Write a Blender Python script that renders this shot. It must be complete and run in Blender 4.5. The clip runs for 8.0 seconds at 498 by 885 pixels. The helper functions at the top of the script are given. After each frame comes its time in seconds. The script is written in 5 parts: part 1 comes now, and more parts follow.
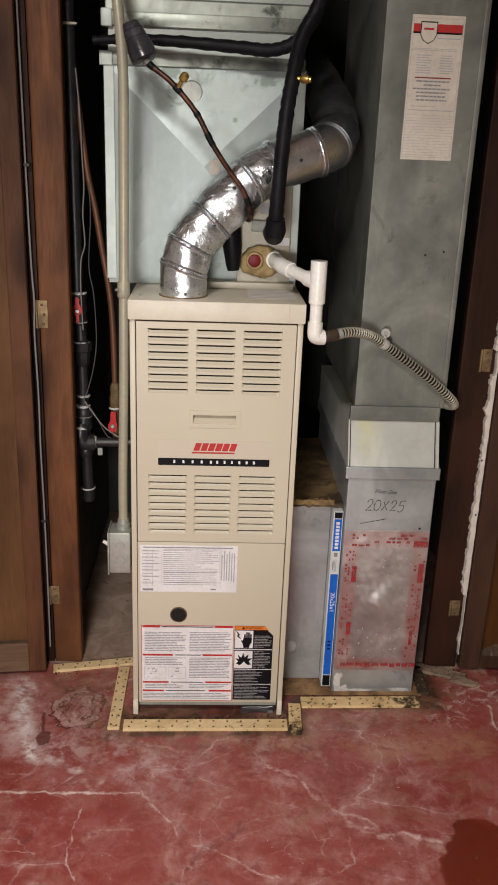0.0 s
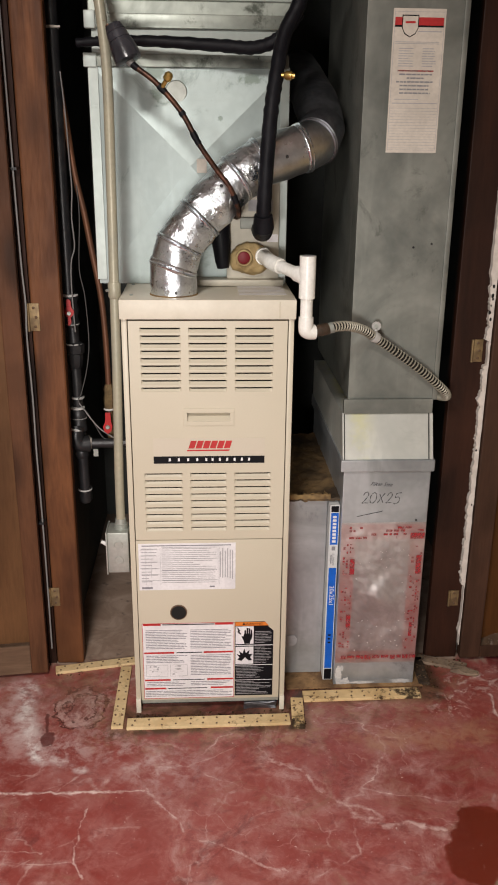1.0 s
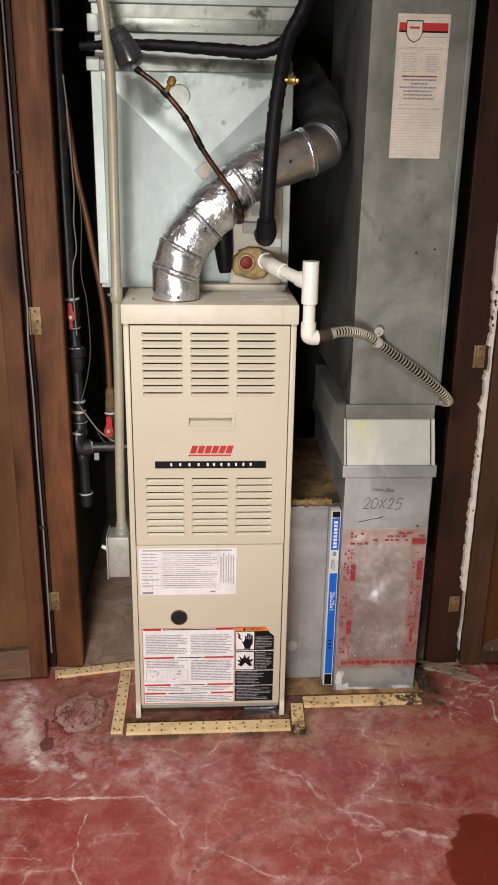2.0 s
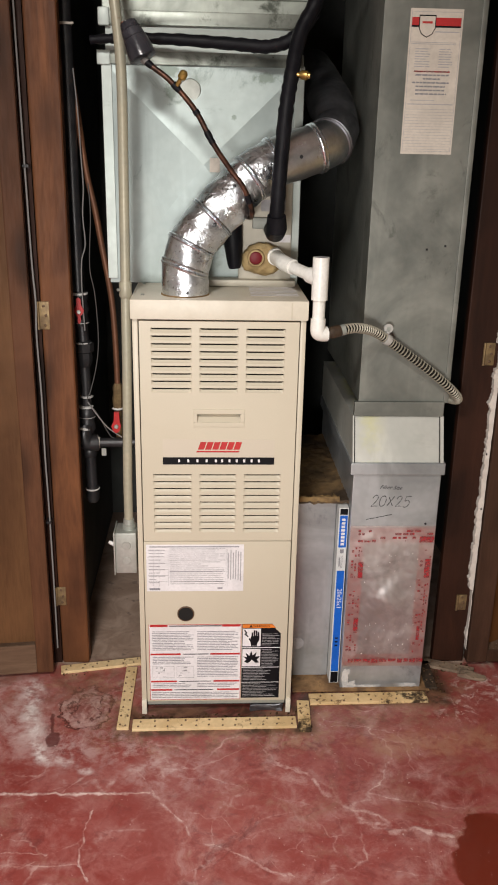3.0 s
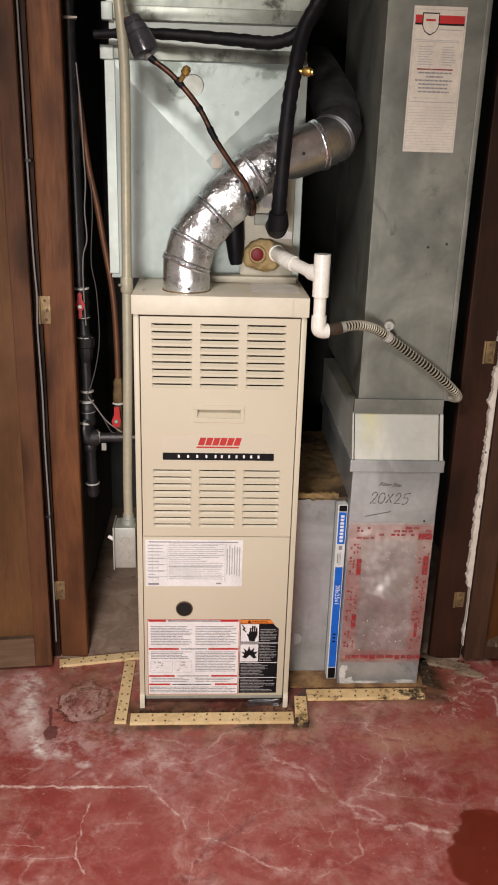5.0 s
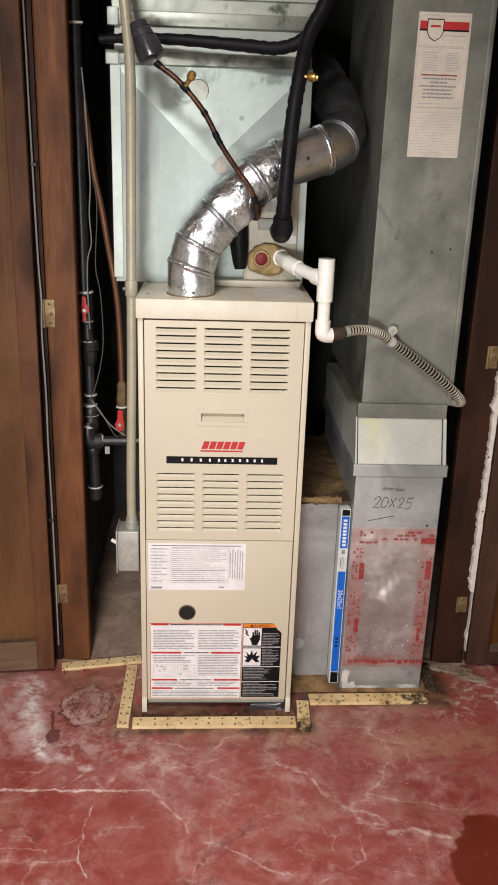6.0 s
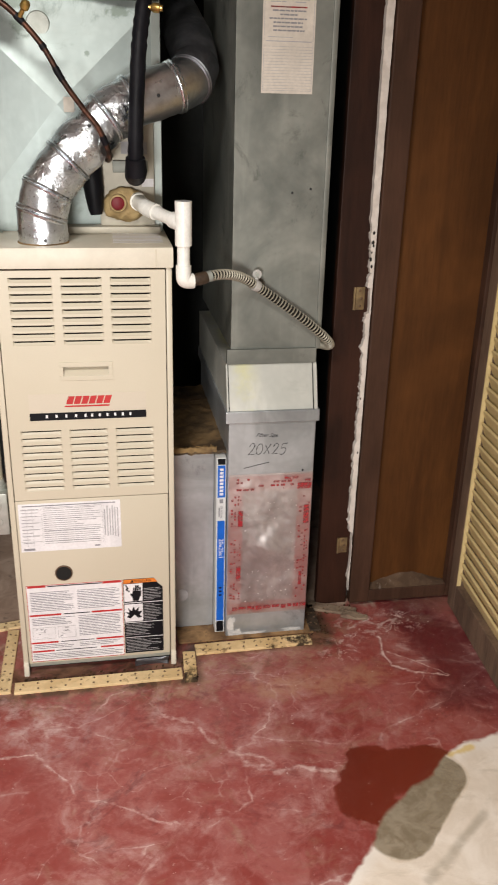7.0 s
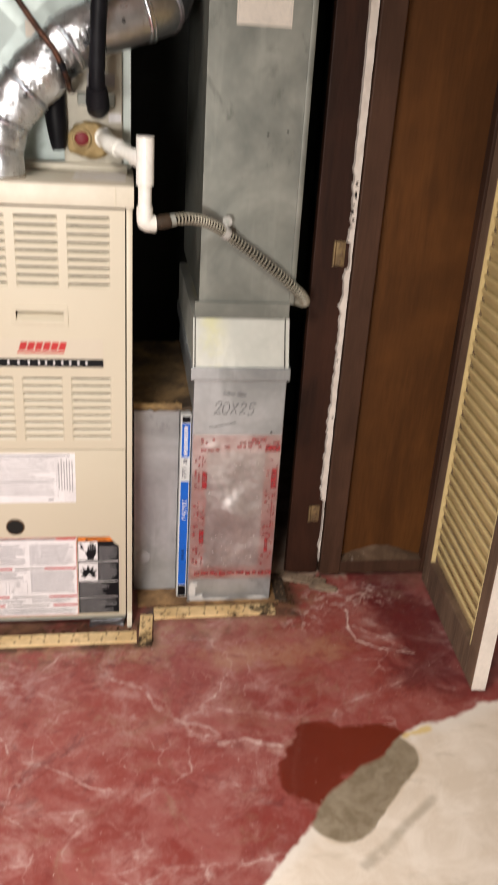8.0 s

....

▶ **Direction**
Reproduce the data verbatim. Do not carry any picture into the copy.

▶ **Solution to the problem**
Write a Blender Python script that renders this shot. It must be complete and run in Blender 4.5. The clip runs for 8.0 seconds at 498 by 885 pixels. The helper functions at the top of the script are given. After each frame comes its time in seconds. The script is written in 5 parts: part 1 comes now, and more parts follow.
0.0 s
1.0 s
2.0 s
3.0 s
5.0 s
6.0 s
7.0 s
8.0 s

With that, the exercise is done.